Adriane Ohanesia dévoile un Soudan du Sud à l’abandon

Photographe pour Reuters, Adriane Ohanesia travaille essentiellement au Soudan du Sud. Son exposition intitulée « Point d’ébullition – Sud-Soudan et secteurs du Soudan contrôlés par les rebelles » est le résultat d’un travail effectué de juillet 2011 à mars 2017. 55 clichés du quotidien de populations confrontées à un conflit peu connu du grand public.

Adriane Ohanesian a su transmettre de façon remarquable la dureté du conflit et la détresse des populations. © Roxane de Witte

Des combattants à la terrasse d’un café ou fêtant une victoire, les premières photos de l’exposition donnent le ton.

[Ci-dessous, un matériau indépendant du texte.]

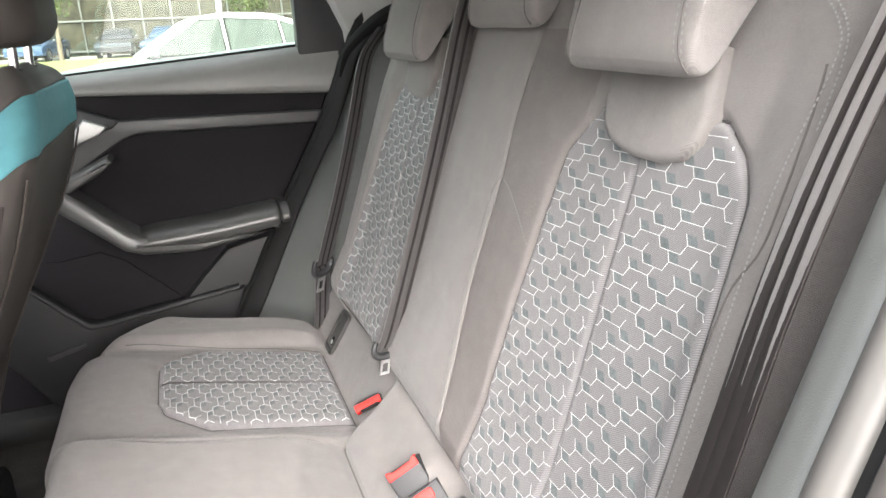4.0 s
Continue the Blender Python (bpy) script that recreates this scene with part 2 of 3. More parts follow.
def bench_profile(y):
    w, c = boss(y), centre_rise(y)
    a = abs(y)
    bol = (ss(0.496, 0.545, a) if y < 0 else ss(0.474, 0.520, a)) * (1 - ss(0.575, 0.63, a))
    side = ss(0.585, 0.635, a)
    b = ss(0.14, 0.27, -y) * (1 - ss(0.38, 0.46, -y))
    f = 0.012 * c - 0.010 * b
    r = 0.018 * c + (0.023 if y < 0 else 0.029) * bol - 0.035 * side
    v = -0.045 * w
    o = 0.028 * ss(0.42, 0.53, y)
    k = 1 - corner_cut(a) / 0.397
    raw = [(-0.40, 0.40), (-0.452 + f, 0.45), (-0.488 + f, 0.55), (-0.497 + f, 0.62), (-0.486 + f, 0.664 + r * 0.6 + 0.004 * b - 0.8 * o), (-0.455 + f * 0.5, 0.687 + r + 0.003 * b - o),
            (-0.40, 0.681 + r - o), (-0.33, 0.664 + r - 0.75 * o), (-0.20, 0.637 + r - 0.3 * o), (-0.115 + v * 0.8, 0.618 + 0.008 * w + r), (-0.065 + v, 0.6075 + 0.9 * r), (-0.044 + v, 0.602 + 0.7 * r),
            (-0.027 + v, 0.5945 + 0.35 * r), (-0.014 + v - 0.011 * w, 0.608 + 0.006 * w), (0.002 + v - 0.008 * w, 0.629 + 0.008 * w), (0.016 + v * 0.9, 0.652 + 0.005 * w), (0.030 + v * 0.72, 0.677 + 0.002 * w), (0.042 + v * 0.45, 0.695), (0.056, 0.702), (0.07, 0.690), (0.075, 0.60)]
    return [(-0.1 + (p[0] + 0.1) * k if p[0] < -0.1 else p[0], p[1]) for p in raw]


NEAR_LOW = table([(-0.341, 0.262), (-0.330, 0.222), (-0.266, 0.170), (-0.036, 0.176)])
NEAR_HIGH = table([(-0.341, 0.415), (-0.330, 0.444), (-0.268, 0.513), (-0.036, 0.506)])
FAR_HIGH = table([(-0.341, 0.385), (-0.330, 0.416), (-0.262, 0.476), (-0.036, 0.468)])
NEAR_SEAM = table([(-0.468, -0.150), (-0.43, -0.120), (-0.378, -0.104), (-0.30, -0.099), (-0.10, -0.098)])
FAR_SEAM = table([(-0.468, 0.150), (-0.43, 0.124), (-0.378, 0.108), (-0.30, 0.104), (-0.10, 0.104)])


def bench_edge(x, y):
    """How far inside a patterned panel's outline a place of the bench lies."""
    u, high = (-y, NEAR_HIGH) if y < 0 else (y, FAR_HIGH)
    return min(u - NEAR_LOW(x), high(x) - u, x + 0.341, -0.036 - x)


def bench_dip(x, y):
    """How deep the seams and the tucks round the patterned panels draw the cloth in."""
    if not -0.49 < x < -0.02:
        return 0.0
    d = 0.0
    along = ss(-0.478, -0.455, x) * (1 - ss(-0.11, -0.075, x))
    for seam, deep in ((NEAR_SEAM, 0.0012), (FAR_SEAM, 0.0022)):
        k = (y - seam(x)) / 0.0038
        if abs(k) < 3:
            d += deep * along * math.exp(-k * k)
    e = bench_edge(x, y)
    if abs(e) < 0.03:
        d += 0.0065 * math.exp(-(e / 0.010) ** 2)
    for line, y0, y1 in ((-0.518, -0.60, -0.45), (0.488, 0.45, 0.60)):
        if y0 < y < y1:
            d += 0.0035 * math.exp(-((y - line) / 0.006) ** 2) * ss(-0.42, -0.34, x)
    return d


BENCH_N = 200
bench_cache = {}


def bench_line(y):
    y = round(y * 2500) / 2500
    k = round(y, 5)
    if k not in bench_cache:
        bench_cache[k] = spline([(p[0], y, p[1]) for p in bench_profile(y)], BENCH_N)
    return bench_cache[k]


def bench_top(x, y, lift=0.0):
    """The point of the bench's top at x and y, raised by lift."""
    line = bench_line(y)
    best = None
    for a, b in zip(line[53:], line[54:]):
        if a.x <= x <= b.x and b.x > a.x:
            best = a.lerp(b, (x - a.x) / (b.x - a.x))
            break
    if best is None:
        best = min(line[53:], key=lambda p: abs(p.x - x)).copy()
    return Vector((x, y, best.z + lift - bench_dip(x, y)))


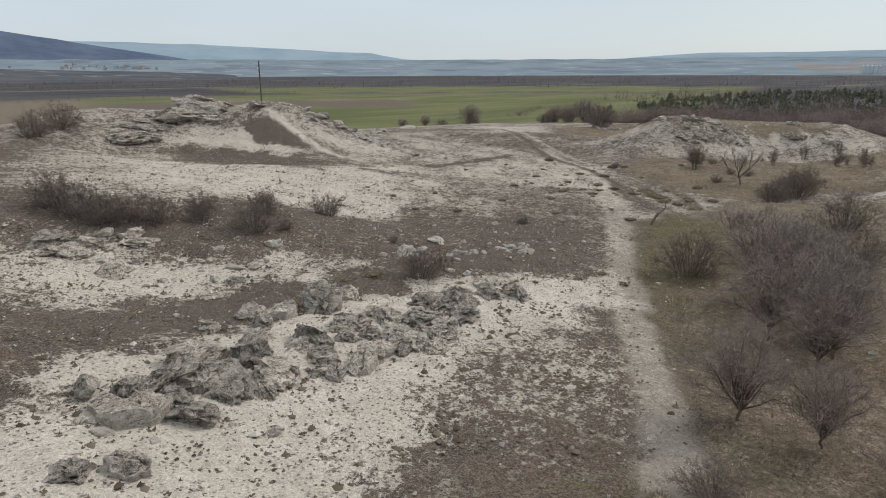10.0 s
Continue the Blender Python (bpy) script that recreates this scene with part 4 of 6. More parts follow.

Occulter les combats pour montrer le quotidien des populations, non sans violence, est le parti pris d’Adriane Ohanesia. Des évocations d’avant ou après combat, nous laissant imaginer les échanges de tirs ou d’explosifs, dont les conséquences sont, elles, montrées de manière explicite. 

Le plus ancien cliché exposé symbolise le point de départ du conflit. La photo présente des drapeaux sud-soudanais, jonchant le sol, après la première fête d’indépendance, le 9 juillet 2011. La photographe montre un lieu désert où seuls les restes de la fête subsistent. Symbole d’un pays à l’abandon et fui par sa population. 

Une violence présente au quotidien

La photo des drapeaux soudanais dispersés au sol est suivie de cinq photos évoquant les réfugiés. On ressent toute leur détresse, poussés par l’envie de fuir la guerre mais confrontés à une organisation humanitaire débordée. Pourtant, dans ces conditions, ce sont des scènes presque quotidiennes, avec la réalité d‘une organisation du travail. Alors que les femmes pendent le linge sur les barbelés du camp ou vont chercher de l’eau, les enfants et leurs mères attendent les rations alimentaires, que les hommes se chargent de porter. Des populations, également affectées par le climat et le choléra, deux phénomènes mis en valeur par une saisissante flaque d’eau stagnante constellée de mouches, au sein même d’un camp de réfugiés.

Comme une invitation à se poser des questions sur l’aide humanitaire apportée à ces populations. Toutes, surveillés par des Casques bleus, révélant une violence présente sur chaque photo. Vision accentuée par des clichés poignants de villageois fuyants leurs maisons détruites et se terrant dans des grottes pour se protéger des bombardements. 
De photo en photo, Adriane Ohanesia expose le quotidien des populations, sans oublier toute la violence de la guerre. Elle reste suggérée.

L’exposition ira néanmoins plus loin. Physiquement, plusieurs photos frappent le visiteur. Un enfant brulé par une explosion recroquevillé et couvert de plaques, une autre amputée du bras. Des clichés évocateurs de la mort elle-même, sans vraiment la représenter, accentuent la force de l’exposition. Une main gisant dans une mare de sang autour de pansements impuissants. Une autre en état de décomposition abandonnée à même la terre. Des traces de doigt imprimés sur le plastique fondu d’une maison calcinée. Pas un corps ni un visage n’est visible, seule une main, on son empreinte, exposée comme le regret de n’avoir pu la saisir. 

Le choix d’Adriane Ohanesian fait passer les combats au second plan, pour inviter à réfléchir sur les conséquences du conflit, et sur la guerre en elle-même.  Sa représentation des combats est celle de civils luttant pour survivre apporte à cette exposition, techniquement parfaite, un témoignage poignant.